Linking biomedical entities

Linking goes one step beyond simply identifying biomedical entity names in text. It resolves names to their unique identifies in a knowledge base.

Documents from different biomedical (sub-)fields may use different terms to refer to the exact same concept, e.g., “tumor protein p53”, “tumor suppressor p53”, “TRP53” are all valid names for the gene “TP53” (NCBI Gene:7157).

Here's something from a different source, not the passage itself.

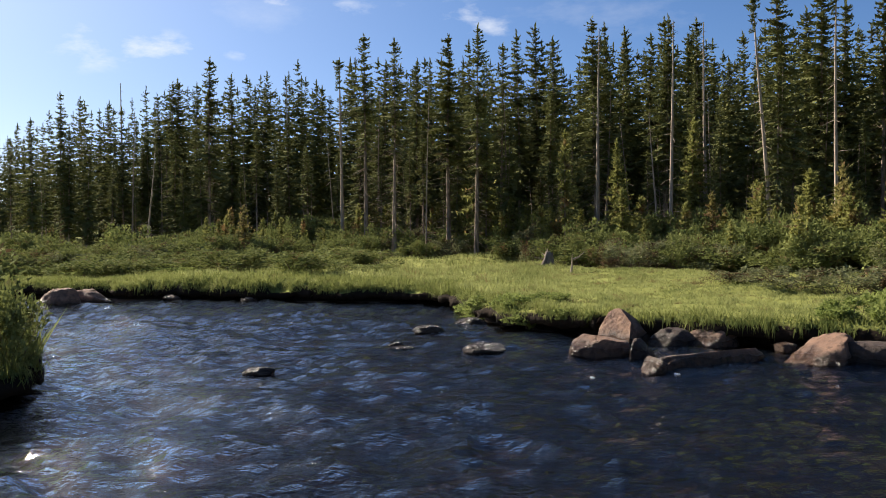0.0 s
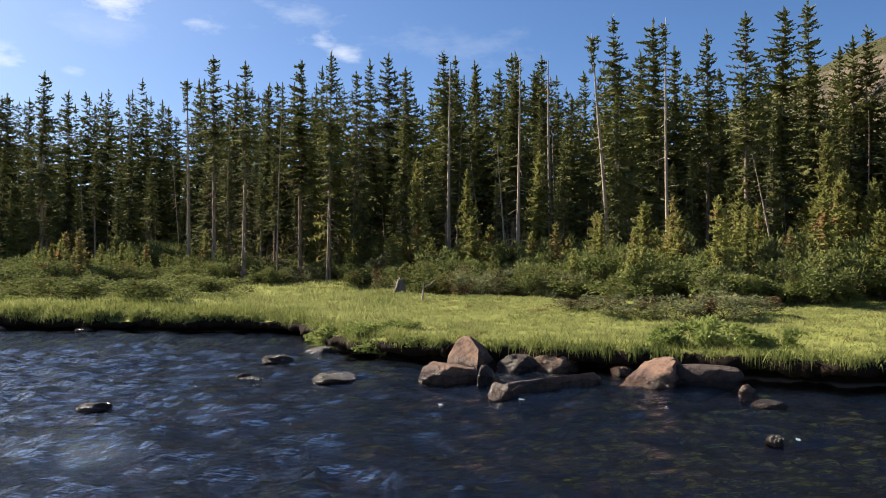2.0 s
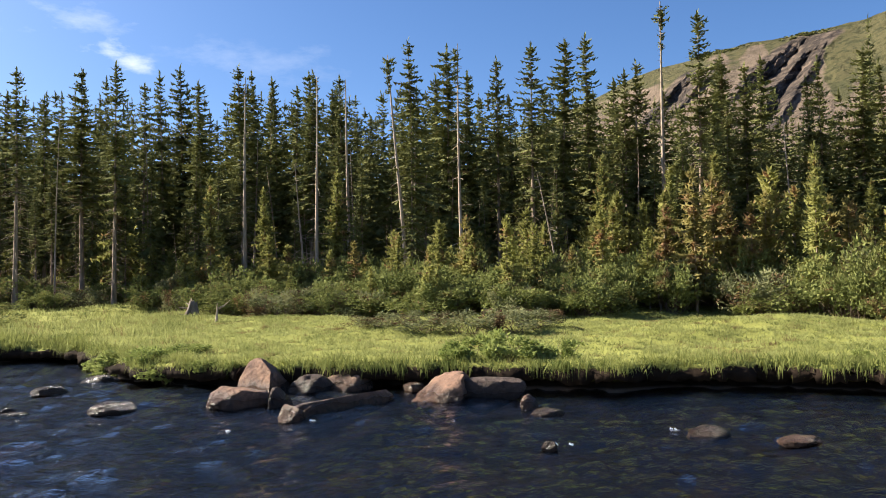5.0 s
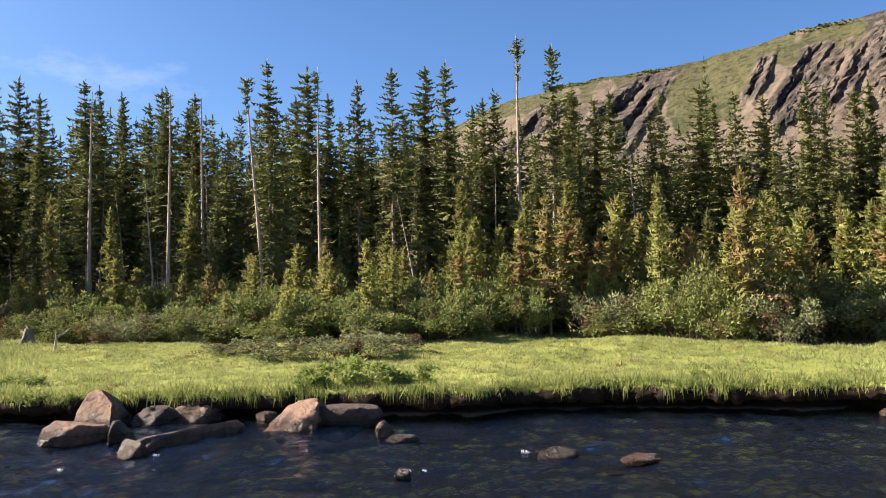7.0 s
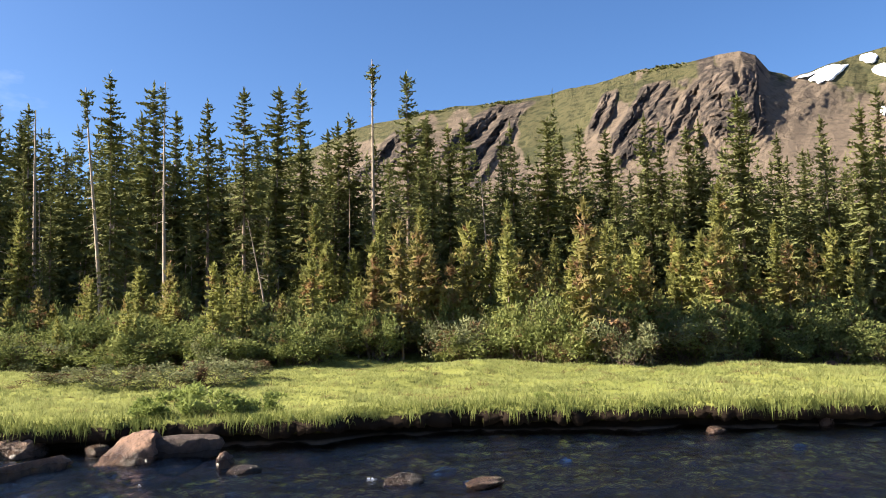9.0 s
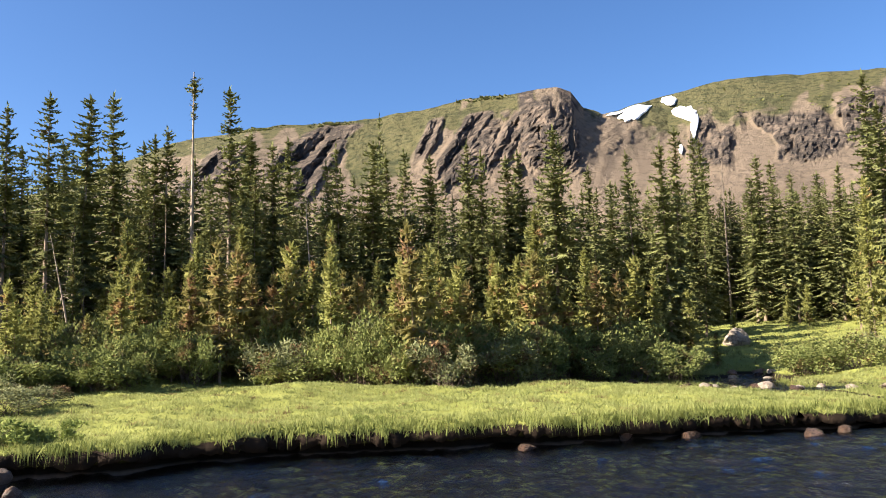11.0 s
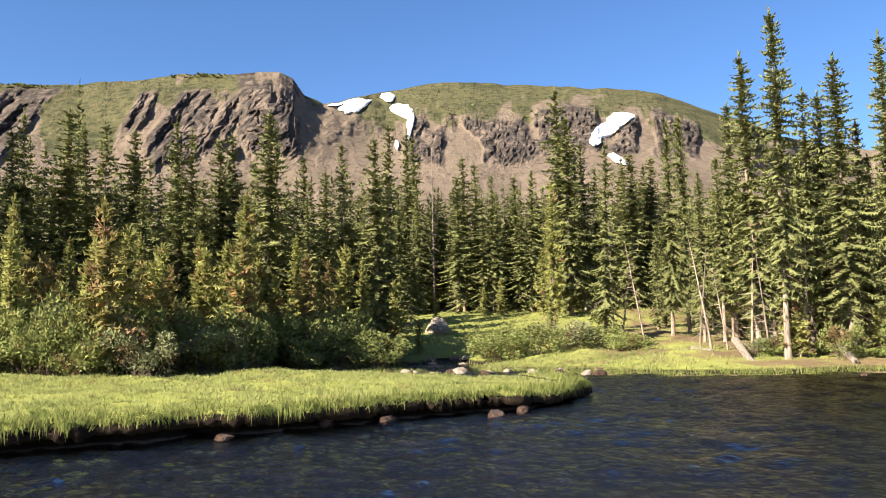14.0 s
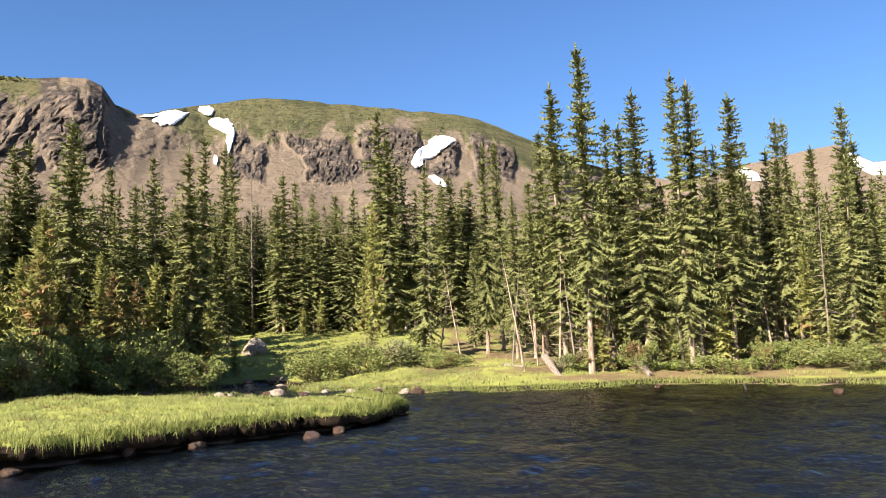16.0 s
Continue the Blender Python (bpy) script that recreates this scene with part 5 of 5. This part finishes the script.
for k in range(24):
    u = rng.random()
    x, y = 31.5 + 7.0 * u, 7.9 + 1.8 * u + rng.choice((-1, 1)) * rng.uniform(0.4, 1.0)
    ob = tagged(new("stone", stones[k % 4]), "pale rounded stone lying beside the small brook", "stone", "stones of the brook")
    ob.matrix_basis = pose(x, y, ground_at(x, y) + 0.02, rng.uniform(-15, 15), rng.uniform(-15, 15), rng.uniform(0, 360)) @ Matrix.Scale(rng.uniform(0.4, 1.3), 4)


# ---- dead wood ----
def log(p, q, r, seed, label, name="log"):
    """A weathered length of trunk from p to q, with a hollow broken end and stubs."""
    rg = random.Random(seed)
    p, q = Vector(p), Vector(q)
    d = (q - p).normalized()
    side = d.cross(Vector((0, 0, 1))).normalized()
    up = side.cross(d)
    sides, rings = 12, 9
    verts, faces = [], []
    for i in range(rings):
        u = i / (rings - 1)
        c = p.lerp(q, u) + up * 0.03 * math.sin(5 * u + seed)
        for k in range(sides):
            a = 2 * math.pi * k / sides
            rr = r * (1.15 - 0.3 * u) * (1 + 0.10 * math.sin(3 * a + seed) + rg.uniform(-.04, .04))
            jag = d * (rg.uniform(-0.05, 0.09) if i in (0, rings - 1) else 0)
            verts.append(tuple(c + (side * math.cos(a) + up * math.sin(a)) * rr + jag))
    for i in range(rings - 1):
        for k in range(sides):
            s, t = i * sides + k, i * sides + (k + 1) % sides
            faces.append((s, t, t + sides, s + sides))
    for base, c in ((0, p + d * 0.08), ((rings - 1) * sides, q - d * 0.06)):
        verts.append(tuple(c))
        faces += [(base + k, base + (k + 1) % sides, len(verts) - 1) for k in range(sides)]
    ob = tagged(new(name), label, "log", "dead wood on the shores")
    part("trunk", mesh_of("log_trunk", verts, faces, MAT_LOG, True), ob)
    for _ in range(3):
        sv, sf = [], []
        c = p.lerp(q, rg.uniform(0.2, 0.8))
        limb(sv, sf, c, side * rg.choice((-1, 1)) + up * rg.uniform(0, 1), r * rg.uniform(1.6, 2.6), r * 0.18, rg, 3, 5)
        part("stub", mesh_of("log_stub", sv, sf, MAT_LOG), ob)
    return ob


def shore_log(az0, d0, z0, az1, d1, z1, r, seed, label):
    (x0, y0), (x1, y1) = at(az0, d0), at(az1, d1)
    return log((x0, y0, z0), (x1, y1, z1), r, seed, label)


shore_log(94.8, 32.8, 0.95, 95.9, 31.0, 0.22, 0.13, 1, "short thick grey log leaning down the pond shore")
shore_log(100.9, 32.6, 0.80, 101.7, 31.4, 0.22, 0.12, 2, "grey weathered log slanting down the bank of the pond")
shore_log(92.2, 34.5, 0.55, 93.4, 33.6, 0.45, 0.16, 3, "twisted grey root stock lying on brown earth")
shore_log(113.4, 32.2, 0.55, 117.2, 31.8, 0.65, 0.10, 4, "fallen grey trunk lying along the pond shore")
shore_log(107.5, 26.6, 0.22, 107.7, 26.9, -0.25, 0.035, 5, "thin dead snag sticking out of the pond")


def stump(x, y, seed, h, label):
    """A grey root stump: a jagged crown over spreading roots."""
    rg = random.Random(seed)
    z = ground_at(x, y)
    ob = tagged(new("stump"), label, "stump", "dead wood on the shores")
    verts, faces = [], []
    sides, rings = 14, 7
    for i in range(rings):
        u = i / (rings - 1)
        for k in range(sides):
            a = 2 * math.pi * k / sides
            rr = h * (0.62 - 0.42 * u ** 0.6) * (1 + 0.25 * math.sin(3 * a + seed) + rg.uniform(-.08, .08))
            verts.append((rr * math.cos(a) + 0.12 * h * u, rr * math.sin(a), h * (u + (rg.uniform(-0.1, 0.35) if i == rings - 1 else 0)) - 0.1))
    for i in range(rings - 1):
        for k in range(sides):
            s, t = i * sides + k, i * sides + (k + 1) % sides
            faces.append((s, t, t + sides, s + sides))
    verts.append((0.1 * h, 0, h * 0.7))
    faces += [((rings - 1) * sides + k, (rings - 1) * sides + (k + 1) % sides, len(verts) - 1) for k in range(sides)]
    part("body", mesh_of("stump_body", verts, faces, MAT_LOG, True), ob)
    for k in range(4):
        sv, sf = [], []
        a = rg.uniform(0, 6.28)
        limb(sv, sf, (0.2 * h * math.cos(a), 0.2 * h * math.sin(a), h * rg.uniform(0.1, 0.8)), (math.cos(a), math.sin(a), rg.uniform(-0.2, 0.6)), h * rg.uniform(0.5, 0.9), 0.06 * h, rg, 4, 5)
        part("root", mesh_of("stump_root", sv, sf, MAT_LOG), ob)
    ob.matrix_basis = pose(x, y, z)
    return ob


stump(3.9, 31.0, 3, 0.58, "silver-grey weathered root stump in the meadow grass")
rg3 = random.Random(12)
sv, sf = [], []
limb(sv, sf, (0, 0, -0.1), (0.25, 0, 1), 0.75, 0.06, rg3, 6, 7)
limb(sv, sf, (0.1, 0, 0.45), (0.9, 0, 0.5), 0.55, 0.045, rg3, 5, 6)
bent = tagged(new("dead_branch", mesh_of("dead_branch", sv, sf, MAT_DEAD)), "bent grey dead branch standing in the grass", "branch", "dead wood on the shores")
bent.matrix_basis = pose(4.35, 28.2, ground_at(4.35, 28.2))

for k in range(30):
    az = 95.5 + 26 * (k + rng.random()) / 30
    x, y = at(az, 32.0 + 2.6 * rng.random())
    if 0.5 < shore_distance(np.array([x]), np.array([y]))[0] < 4:
        bush(HERB if k % 3 else GREEN, x, y, rng.uniform(0.5, 0.9), rng.uniform(0.4, 0.8), rng.uniform(0, 360))
# undergrowth below the trees of the pond shore
for k in range(52):
    az = 95.5 + 27 * (k + rng.random()) / 52
    x, y = at(az, 32.4 + 6.0 * rng.random())
    if shore_distance(np.array([x]), np.array([y]))[0] < 1.0:
        continue
    if k % 2 == 0:
        planted(rng.choice(YOUNG), x, y, rng.uniform(0.9, 3.0), 3.2, 1.1, rng.uniform(0, 360))
    else:
        bush(GREY if k % 3 == 1 else GREEN, x, y, rng.uniform(0.4, 0.75), rng.uniform(0.25, 0.6), rng.uniform(0, 360))


# ---- grass ----
def grass(name, places, blades, low, high, width, lean, material, label, seed, taper=None):
    """Tufts of single blades at the places (arrays x, y); one mesh."""
    rg = np.random.default_rng(seed)
    x, y = np.repeat(places[0], blades), np.repeat(places[1], blades)
    n = len(x)
    x, y = x + rg.normal(0, 0.07, n), y + rg.normal(0, 0.07, n)
    s = shore_distance(x, y)
    keep = s > 0.02
    x, y, s = x[keep], y[keep], s[keep]
    n = len(x)
    z = surface_z(x, y) - 0.02
    h = rg.uniform(low, high, n) * (0.35 + 1.3 * fbm(x * 0.9, y * 0.9, 3, seed))
    a = rg.uniform(0, 2 * np.pi, n)
    b = rg.uniform(0, 2 * np.pi, n)
    q = h * rg.uniform(0.1, lean, n)
    w = width * rg.uniform(0.6, 1.3, n) * (1 + np.hypot(x, y) / 40)
    p0 = np.stack([x - w * np.cos(a), y - w * np.sin(a), z], -1)
    p1 = np.stack([x + w * np.cos(a), y + w * np.sin(a), z], -1)
    p2 = np.stack([x + q * np.cos(b), y + q * np.sin(b), z + h], -1)
    v = np.stack([p0, p1, p2], 1).reshape(-1, 3)
    f = np.arange(3 * n).reshape(n, 3)
    return tagged(new(name, mesh_of(name, v, f, material)), label, "grass", kind="stuff")


rg_ = np.random.default_rng(4)


def scatter(n, lo, hi, az_lo, az_hi, d_lo, d_hi, thin=1.0):
    """Even random places in a sector of the plan whose distance from the shore lies between lo and hi."""
    az, d = np.radians(rg_.uniform(az_lo, az_hi, n)), np.sqrt(rg_.uniform(d_lo ** 2, d_hi ** 2, n))
    x, y = d * np.sin(az), d * np.cos(az)
    s = shore_distance(x, y)
    k = (s > lo) & (s < hi)
    return x[k], y[k]


grass("meadow_grass", scatter(52000, 0.1, 30, -4, 90, 11, 34), 7, 0.025, 0.10, 0.009, 1.3, MAT_GRASS, "short yellow-green sunlit meadow grass", 21)
grass("meadow_grass", scatter(22000, 0.1, 40, -32, 8, 20, 56), 5, 0.06, 0.22, 0.010, 0.8, MAT_GRASS, "rough green grass beyond the stream", 22)
def turfed(places):
    """Leaves out most places on the brown litter under the trees of the pond shore."""
    x, y = places
    keep = litter_share(x, y) < rg_.uniform(0.15, 1.0, len(x))
    return x[keep], y[keep]


grass("meadow_grass", turfed(scatter(16000, 0.1, 40, 70, 122, 24, 62)), 5, 0.05, 0.16, 0.010, 0.8, MAT_GRASS, "green grass of the forest glade and shore", 23)
grass("grass_tussocks", scatter(1500, 0.15, 9, -3, 84, 11, 31), 24, 0.04, 0.13, 0.008, 1.3, MAT_GRASS, "taller green grass tussocks in the meadow", 29)
grass("grass_tussocks", scatter(1800, 0.15, 12, -3, 84, 11, 34), 24, 0.04, 0.14, 0.008, 1.3, MAT_GRASS, "taller pale grass tussocks in the meadow", 30)
grass("bank_grass", scatter(130000, 0.0, 0.45, -30, 118, 8, 34), 8, 0.06, 0.20, 0.008, 1.0, MAT_SEDGE, "long green sedge along the cut bank", 24)
grass("bank_grass", scatter(16000, 0.02, 2.2, -32, 1, 21, 40), 8, 0.06, 0.22, 0.010, 1.0, MAT_SEDGE, "long green sedge on the far bank", 27)
grass("bank_grass", scatter(9000, 0.0, 3.0, -60, -20, 6, 22), 9, 0.2, 0.55, 0.009, 0.8, MAT_SEDGE, "tall dark sedge on the near bank", 25)
for x, y, s, t in [(-5.05, 9.2, 0.5, 0.72), (-5.4, 8.5, 0.6, 0.7), (-5.6, 9.9, 0.55, 0.75), (-7.6, 12.2, 1.0, 1.1), (-8.3, 10.9, 1.0, 1.1), (-9.5, 13.5, 1.1, 1.0)]:
    bush(GREEN, x, y, s, t, rng.uniform(0, 360))


def hanging(places, blades, seed):
    """Blades that bend out over the lip of the bank and hang towards the water."""
    rg = np.random.default_rng(seed)
    x, y = np.repeat(places[0], blades), np.repeat(places[1], blades)
    n = len(x)
    x, y = x + rg.normal(0, 0.05, n), y + rg.normal(0, 0.05, n)
    e = 0.15
    dx = (shore_distance(x + e, y) - shore_distance(x - e, y)) / (2 * e) + rg.normal(0, 0.35, n)
    dy = (shore_distance(x, y + e) - shore_distance(x, y - e)) / (2 * e) + rg.normal(0, 0.35, n)
    z = surface_z(x, y)
    ok = z > 0.2
    x, y, z, dx, dy = x[ok], y[ok], z[ok], dx[ok], dy[ok]
    n = len(x)
    clump = 0.25 + 1.3 * fbm(x * 1.2, y * 1.2, 2, 71) ** 1.5
    out, drop = rg.uniform(0.05, 0.20, n) * clump, rg.uniform(0.0, 0.19, n) * clump
    w = rg.uniform(0.003, 0.007, n)
    tx, ty = -dy * w, dx * w
    mid = np.stack([x - dx * out * 0.6, y - dy * out * 0.6, z + 0.08 * clump], -1)
    v = np.stack([np.stack([x - tx, y - ty, z - 0.03], -1), np.stack([x + tx, y + ty, z - 0.03], -1), mid + np.stack([tx, ty, 0 * tx], -1),
                  mid - np.stack([tx, ty, 0 * tx], -1), np.stack([x - dx * out, y - dy * out, z - drop], -1)], 1).reshape(-1, 3)
    i = 5 * np.arange(n)[:, None]
    me = bpy.data.meshes.new("bank_grass")
    me.from_pydata(v.tolist(), [], (i + [0, 1, 2, 3]).tolist() + (i + [3, 2, 4]).tolist())
    me.materials.append(MAT_SEDGE)
    return tagged(new("bank_grass", me), "long sedge hanging over the dark cut bank", "grass", kind="stuff")


grass("meadow_grass", scatter(9000, 0.1, 12, -180, 180, 0.0, 9), 6, 0.03, 0.10, 0.008, 1.0, MAT_GRASS, "short meadow grass on the near bank", 28)
hanging(scatter(80000, 0.0, 0.16, -30, 118, 8, 34), 14, 26)


# ---- broken water ----
def splash(x, y, size, seed, streak=0.5):
    """White water where the stream breaks over a stone: small flat blobs and drops trailing downstream."""
    rg = random.Random(seed)
    verts, faces = [], []
    for k in range(22):
        u = rg.random()
        r = size * rg.uniform(0.04, 0.16) * (1 - 0.6 * u)
        cx, cy = rg.gauss(0, 0.22 * size) + streak * u * size, rg.gauss(0, 0.16 * size) - 0.6 * streak * u * size
        cz = rg.uniform(0.0, 0.02) * (1 - u)
        base = len(verts)
        for j in range(6):
            a = 6.283 * j / 6
            q = r * rg.uniform(0.6, 1.3)
            verts.append((cx + 1.5 * q * math.cos(a), cy + q * math.sin(a), cz - 0.02))
        verts.append((cx, cy, cz + r * 0.5))
        faces += [(base + j, base + (j + 1) % 6, base + 6) for j in range(6)]
    ob = tagged(new("foam", mesh_of("foam", verts, faces, MAT_FOAM, True)), "white foam where the stream breaks over a stone", "foam", kind="stuff")
    ob.matrix_basis = pose(x, y, 0.015)
    return ob


for k, (x, y, q) in enumerate([(-7.8, 23.5, 0.9), (-8.9, 21.9, 0.6), (-6.5, 17.5, 0.45), (-7.2, 18.1, 0.4), (-2.6, 11.2, 0.35), (3.05, 10.85, 0.22), (4.7, 9.85, 0.14), (5.05, 7.9, 0.16), (6.75, 7.95, 0.26),
                              (7.6, 6.75, 0.18), (5.2, 7.8, 0.12), (1.9, 10.6, 0.16)]):
    splash(x, y, 0.34 * q, 500 + k)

Linking with pre-trained HunFlair2 models

After adding named entity recognition tags to your sentence, you can link the entities to standard ontologies using distinct, type-specific linking models:

from flair.models import EntityMentionLinker
from flair.nn import Classifier
from flair.data import Sentence

sentence = Sentence(
"The mutation in the ABCD1 gene causes X-linked adrenoleukodystrophy, "
"a neurodegenerative disease, which is exacerbated by exposure to high "
"levels of mercury in mouse populations."
)

# Tag named entities in the text
ner_tagger = Classifier.load("hunflair2")
ner_tagger.predict(sentence)

# Load disease linker and perform disease linking
disease_linker = EntityMentionLinker.load("disease-linker")
disease_linker.predict(sentence)

# Load gene linker and perform gene linking
gene_linker = EntityMentionLinker.load("gene-linker")
gene_linker.predict(sentence)

# Load chemical linker and perform chemical linking
chemical_linker = EntityMentionLinker.load("chemical-linker")
chemical_linker.predict(sentence)

# Load species linker and perform species linking
species_linker = EntityMentionLinker.load("species-linker")
species_linker.predict(sentence)
the ontologies and knowledge bases used are pre-processed the first time the normalisation is executed,
which might takes a certain amount of time. All further calls are then based on this pre-processing and run
much faster.

After running the code we can inspect and output the linked entities via:

for tag in sentence.get_labels("link"):
print(tag)

This should print:

Span[4:5]: "ABCD1" → 215/name=ABCD1 (210.89810180664062)
Span[7:9]: "X-linked adrenoleukodystrophy" → MESH:D000326/name=Adrenoleukodystrophy (195.30780029296875)
Span[11:13]: "neurodegenerative disease" → MESH:D019636/name=Neurodegenerative Diseases (201.1804962158203)
Span[23:24]: "mercury" → MESH:D008628/name=Mercury (220.39199829101562)
Span[25:26]: "mouse" → 10090/name=Mus musculus (213.6201934814453)

For each entity, the output contains both the NER mention annotations and their ontology identifiers to which the mentions were mapped. Moreover, the official name of the entity in the ontology and the similarity score of the entity mention and the ontology concept is given. For instance, the official name for the disease "X-linked adrenoleukodystrophy" is adrenoleukodystrophy. The similarity scores are specific to entity type, ontology and linking model used and can therefore only be compared and related to those using the exact same setup.